If we'd managed to get off gas sooner we'd have clean cheap power, and energy independence.
It's clearly not cheaper, is it! Energy prices are higher than they have ever been! What are yuo talking about? Do you know anyone that lives in poverty? I do, I help them financially. These people are struggling, and NetZero is not helpful.
Wind is not cheap. We can do better than this
Edit: Seriously, I'm willing to be convinced but I am at a loss whenever I see people deny that increased inflation hurts people with less money than it does people like you. If you need me to explain how it works (that as a % of your income, poorer people will pay FAR MORE in energy, housing, food, and other inflation-related costs, which, you know, is in part fueled by chasing NetZero) I'll happily sacrifice my time to help you understand.
Poorer people in the ULEZ area don’t own cars, they live in flats overlooking car ridden streets. Besides ULEZ is not about stopping Co2 emissions or net zero, it’s about removing dirty smoke from the roads poor people (the ones you see on the bus) live on.
This thing again, with Sweden being all green while one of its biggest companies is busy with cutting down trees left, right and center, and then there's of course Norway, which have made their money on oil and gas, with the latter being extremely lucrative especially now, after the war in Ukraine started.
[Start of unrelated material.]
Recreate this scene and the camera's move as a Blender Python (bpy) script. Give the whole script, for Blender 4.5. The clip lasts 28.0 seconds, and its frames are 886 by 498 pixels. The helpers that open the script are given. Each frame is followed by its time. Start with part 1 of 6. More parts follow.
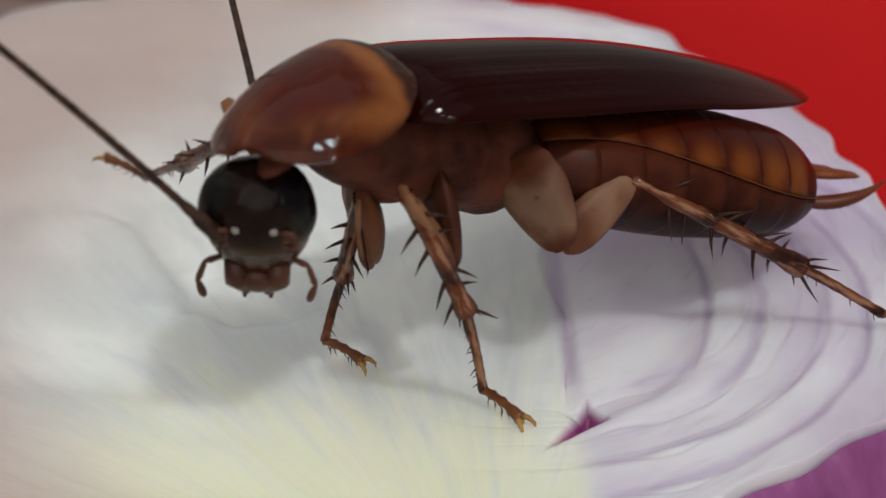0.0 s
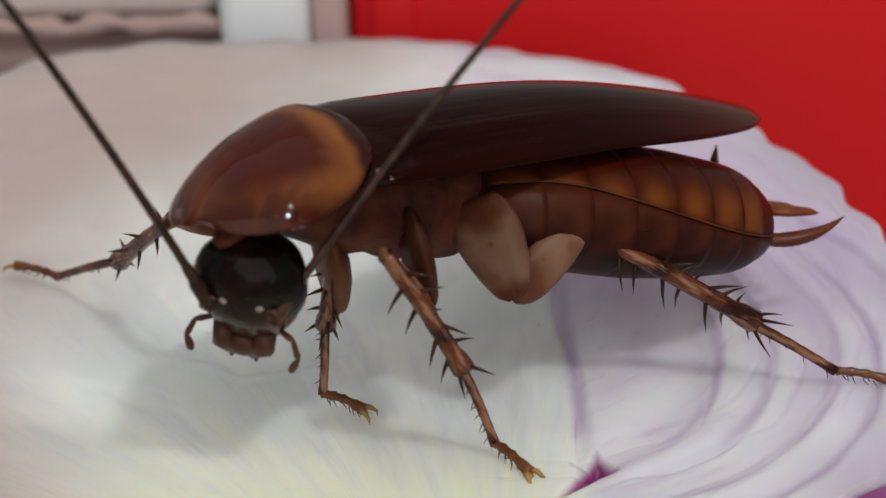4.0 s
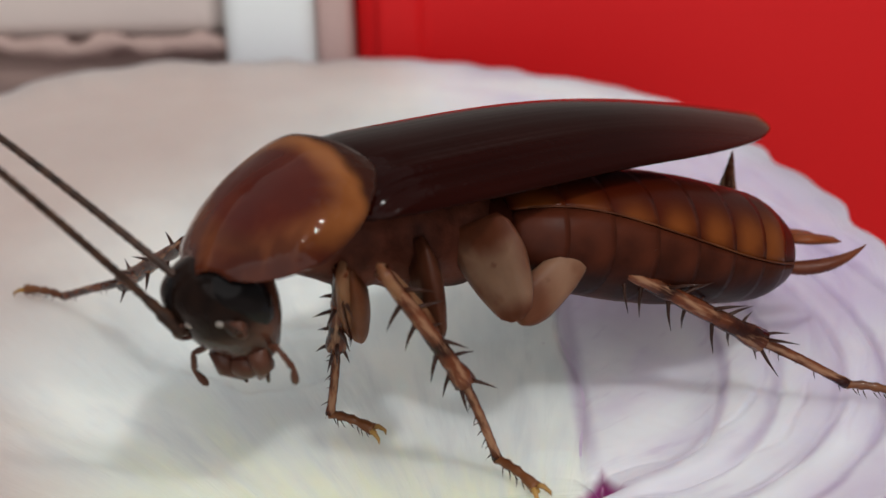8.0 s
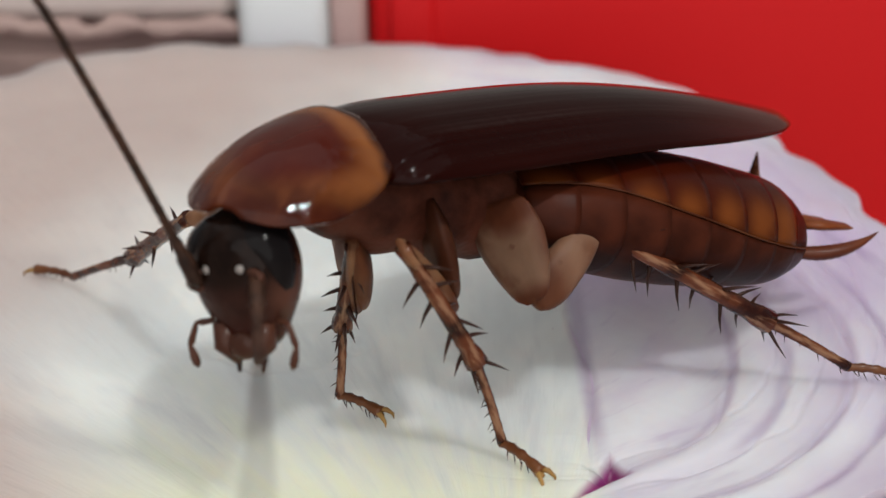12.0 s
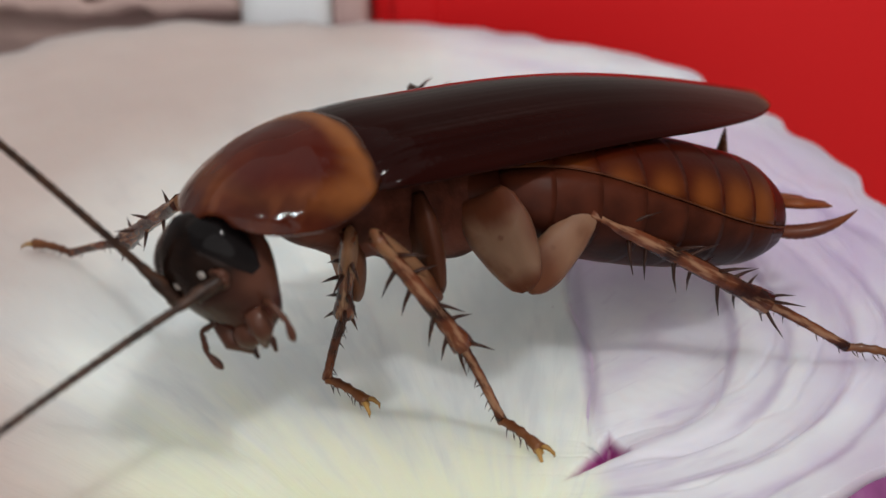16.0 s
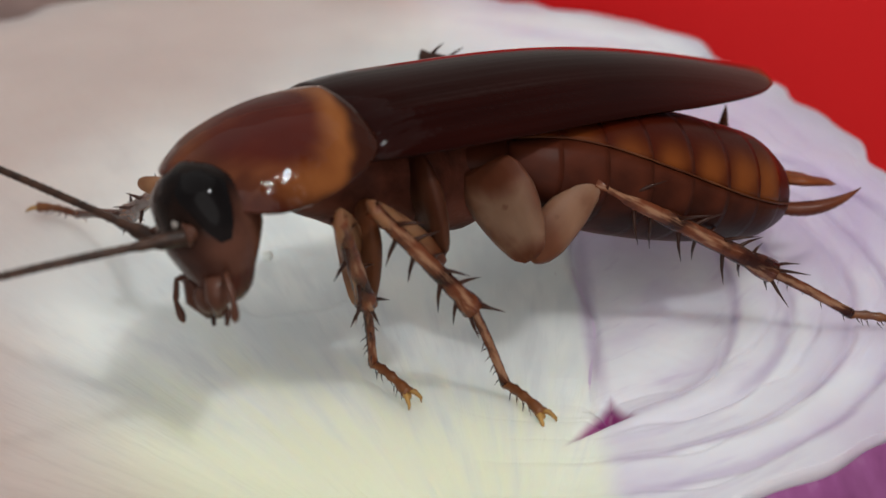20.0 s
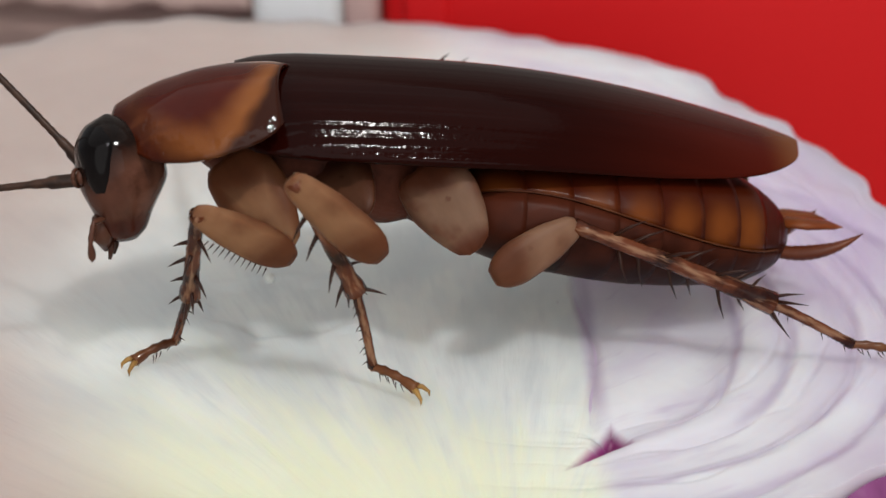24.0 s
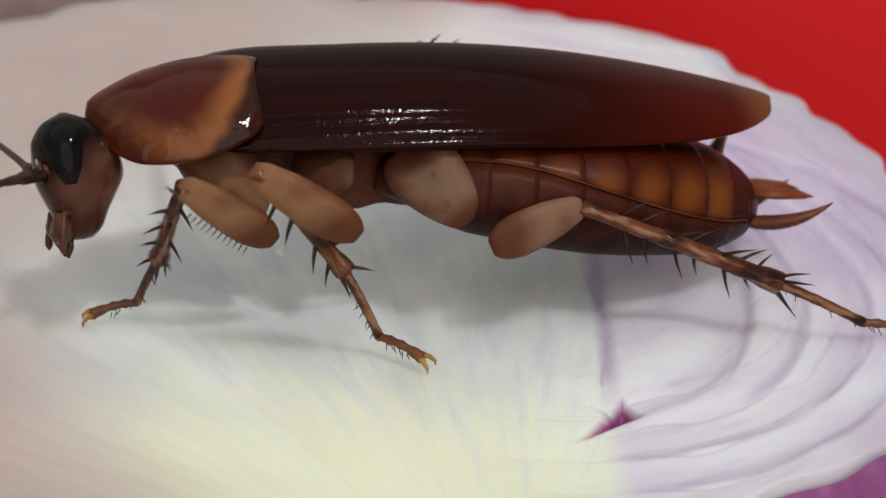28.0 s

Of course, I know this is "only" about the way they're generating electricity, yadayadayada, because I'm sure the only thing stopping the African countries from going all "green" when generating electricity is the lack of will, not the lack of money (which, again, countries like Norway and Sweden acquired on the back of very non-green actions).
And then there's a question about how "green" hydro is in the first place, as even Khrushchev himself received a lot of critics from inside the Party for the environment devastation brought by building lots of hydro projects on the Volga [1]
Is there a collection like an "awesome maps" list anywhere?